Начну с того, что некоторая историческая и культурная «отдельность», естественно, присуща России. И каждый, кто прожил здесь всю жизнь, кто читал хоть какие-нибудь книжки о родине, что-нибудь знал и видел, а ещё лучше – путешествовал, кланялся нашим редким, но прекрасным древностям, – чувствует, что нас невозможно спутать ни с какими заграницами, западными или восточными.
Но говорить об этой отдельности размашисто и абстрактно, с этакой лирической задушевностью, и желательно за пятнадцатой рюмкой – одно, а попробовать рационально разобрать её на составляющие и посмотреть, сохранились ли принципиально важные элементы здания нашей цивилизации, и в каком они состоянии – это совсем другое. И тут – неизбежна печаль.
Первое и главное, на чём держалась наша особость, то, откуда выросли все мифопоэтические и геополитические теории на эту тему, – это русское крестьянство.
Огромное, составлявшее до середины прошлого века большинство в стране, покорившее невозможные пространства, еле выживавшее в этом мрачном климате – и всё же содержавшее армию и империю, не имевшее полноценной собственности в рамках знаменитой общины, терпеливое, трудолюбивое, загадочное, жестокое, сложное и архаичное одновременно, – крестьянство безвозвратно исчезло, разгромленное советской модернизацией, и ветхие фотографии красивых старух в тёмных платках на крестах деревенских кладбищ – то немногое, что нам осталось в память об этом ушедшем народе. Теперь наш народ – это городские обыватели, которые могут быть лучше или хуже, богаче или беднее, но никакой исторической тайны, сравнимой с тем, что волновало Льва Николаича, Иван Сергеича и Фёдор Михалыча в «мужике», в них нет и быть не может. Почти каждого из них можно переселить хоть в Канзас, хоть в Германию – и ничего не изменится.

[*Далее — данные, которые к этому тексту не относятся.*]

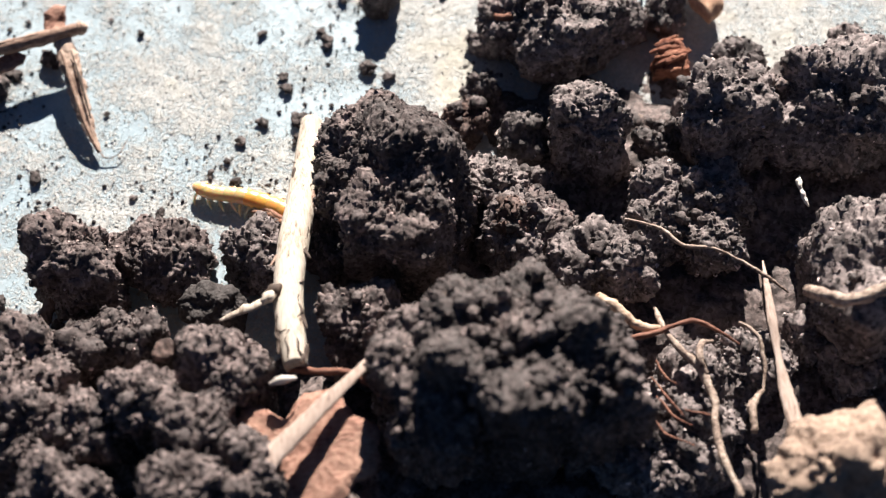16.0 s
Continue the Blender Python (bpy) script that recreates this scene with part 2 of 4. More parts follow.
def lumps(p, seed):
    """Distance to the nearest of scattered points, one in each unit cell."""
    base = np.floor(p).astype(np.int64)
    best = np.full(len(p), 9.0)
    for dx in (-1, 0, 1):
        for dy in (-1, 0, 1):
            for dz in (-1, 0, 1):
                c = base + (dx, dy, dz)
                h = mixed(c[:, 0], c[:, 1], c[:, 2], seed)
                spot = c + np.stack([h & 1023, (h >> 10) & 1023, (h >> 20) & 1023], 1) / 1023.0
                best = np.minimum(best, ((p - spot) ** 2).sum(1))
    return np.sqrt(best)


BALLS = {}


def ball(level):
    if level not in BALLS:
        bm = bmesh.new()
        bmesh.ops.create_icosphere(bm, subdivisions=level, radius=1.0)
        BALLS[level] = (np.array([v.co for v in bm.verts]), np.array([[v.index for v in f.verts] for f in bm.faces]))
        bm.free()
    return BALLS[level]


def mesh_of(name, verts, faces, mat, smooth=True):
    """A mesh from centimetres."""
    me = bpy.data.meshes.new(name)
    faces = np.asarray(faces) if not isinstance(faces, list) else faces
    me.from_pydata((np.asarray(verts, float) * CM).tolist(), [], faces.tolist() if isinstance(faces, np.ndarray) else faces)
    me.materials.append(mat)
    if smooth:
        even = len(me.polygons) if smooth is True else smooth
        me.polygons.foreach_set("use_smooth", [k < even for k in range(len(me.polygons))])
    me.update()
    return me


def thing(name, mesh, x=0.0, y=0.0, z=0.0, label="", category="", group="", kind=""):
    ob = new(name, mesh)
    ob.location = (x * CM, y * CM, z * CM)
    return tagged(ob, label, category, group, kind)


def part(name, mesh, parent, label=""):
    ob = new(name, mesh)
    ob.parent = parent
    return tagged(ob, label)


# an eight-sided speck
CHIP_VERTS = np.array([(1, 0, 0), (-1, 0, 0), (0, 1, 0), (0, -1, 0), (0, 0, 1), (0, 0, -1)], float)
CHIP_FACES = np.array([(0, 2, 4), (2, 1, 4), (1, 3, 4), (3, 0, 4), (2, 0, 5), (1, 2, 5), (3, 1, 5), (0, 3, 5)])


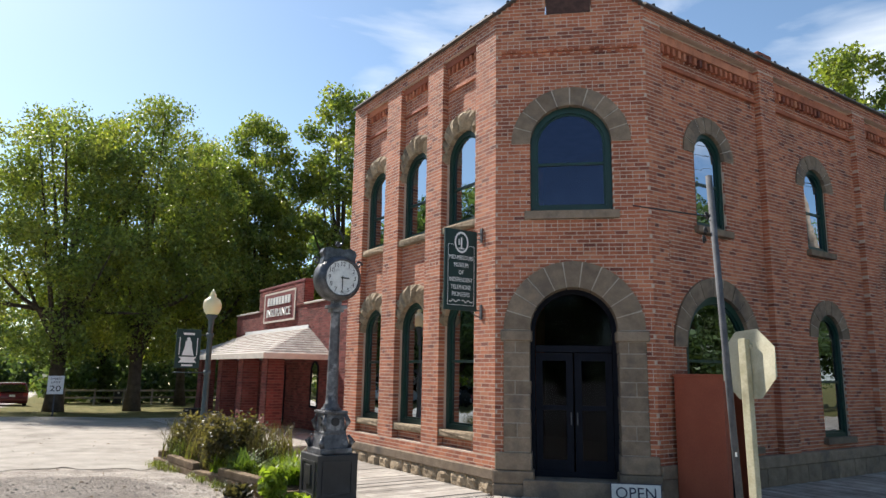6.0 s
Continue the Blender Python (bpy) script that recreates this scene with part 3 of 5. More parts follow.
# west wall: four piers, three recessed bays
BAYS = [(0.615, 1.645), (2.245, 3.335), (3.885, 4.975)]
WLEN = FARY - CW.y
REC = 0.13
west_regions = [(0, WLEN, 0.36, 0.56, 0), (0, WLEN, 7.93, PAR, 0)]
edges = [0] + [e for b in BAYS for e in b] + [WLEN]
for a, b in zip(edges[0::2], edges[1::2]):
    west_regions.append((a, b, 0.56, 7.93, 0))
west_holes = []
for a, b in BAYS:
    west_regions.append((a, b, 0.56, 7.93, REC))
    c, half = (a + b) / 2, (b - a) / 2 - 0.012
    west_holes += [arch_hole(c, half, 0.72, 2.70, 0.28, half + 0.01), arch_hole(c, half, 4.45, 5.83, 0.28, half + 0.01)]
wall_west = brick_wall("wall_west", "sunlit red brick wall with piers, arched bays and a corbelled parapet", F_WEST, west_regions, west_holes, lambda u, z: u > 4.9 and 0.4 < z < 8, joint=0.0009)
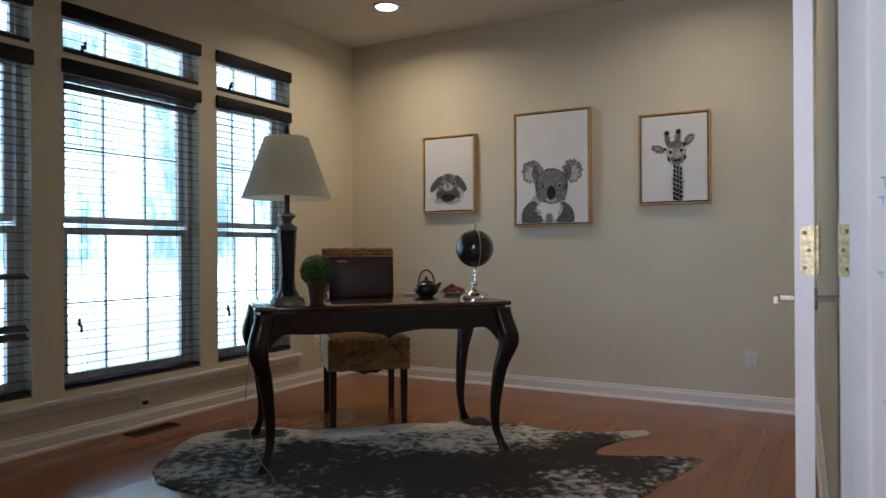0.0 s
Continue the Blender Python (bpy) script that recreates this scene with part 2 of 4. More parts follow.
def backdrop_material():
    m = bpy.data.materials.new("garden_distance")
    m.use_nodes = True
    nt = m.node_tree
    nt.nodes.remove(nt.nodes["Principled BSDF"])
    em = nt.nodes.new("ShaderNodeEmission")
    tc = nt.nodes.new("ShaderNodeTexCoord")
    n1, n2 = nt.nodes.new("ShaderNodeTexNoise"), nt.nodes.new("ShaderNodeTexNoise")
    mp = nt.nodes.new("ShaderNodeMapping")
    mp.inputs["Scale"].default_value = (1, 1, 0.45)
    n1.inputs["Scale"].default_value, n1.inputs["Detail"].default_value = 0.55, 9
    n1.inputs["Roughness"].default_value = 0.68
    nt.links.new(tc.outputs["Object"], mp.inputs[0])
    nt.links.new(mp.outputs[0], n1.inputs["Vector"])
    sep = nt.nodes.new("ShaderNodeSeparateXYZ")
    nt.links.new(tc.outputs["Object"], sep.inputs[0])
    low = nt.nodes.new("ShaderNodeMapRange")
    low.inputs["From Min"].default_value, low.inputs["From Max"].default_value = -0.2, 0.9
    low.inputs["To Min"].default_value, low.inputs["To Max"].default_value = 1.0, 0.0
    nt.links.new(sep.outputs[2], low.inputs["Value"])
    ramp = nt.nodes.new("ShaderNodeValToRGB")
    e = ramp.color_ramp.elements
    e[0].position, e[0].color = 0.40, (0.095, 0.15, 0.165, 1)
    e[1].position, e[1].color = 0.60, (0.66, 0.88, 1.0, 1)
    nt.links.new(n1.outputs["Fac"], ramp.inputs[0])
    mix = nt.nodes.new("ShaderNodeMix")
    mix.data_type = "RGBA"
    nt.links.new(low.outputs[0], mix.inputs[0])
    nt.links.new(ramp.outputs[0], mix.inputs[6])
    mix.inputs[7].default_value = (0.76, 0.92, 1.0, 1)
    nt.links.new(mix.outputs[2], em.inputs[0])
    em.inputs[1].default_value = 4.9
    nt.links.new(em.outputs[0], nt.nodes["Material Output"].inputs[0])
    return m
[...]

Другое, родственное вышеизложенному, свойство «русской уникальности» – это православие. Сколько было написано в девятнадцатом столетии (но и не только) о «народе-богоносце», какая вселенная веры – местами наивной, местами полуязыческой, и всё-таки несомненной веры, – открывается даже из иронического рассказа Лескова или тем более сатирических картин а-ля «Сельский крестный ход на Пасху», не говоря уж о более серьёзном изучении массовой религиозности, но – где всё это теперь? В абсолютном меньшинстве. Православные в современной России – это два-три процента населения, и если оказаться в их среде, то, действительно, можно увидеть те образы, услышать тот самый молитвенный и музыкальный строй, что звучал сто, двести лет назад, однако за пределами церковного двора «богоносец» заканчивается – и начинается обычный спальный район, где нет никакой памяти о Боге, ну или она незаметна.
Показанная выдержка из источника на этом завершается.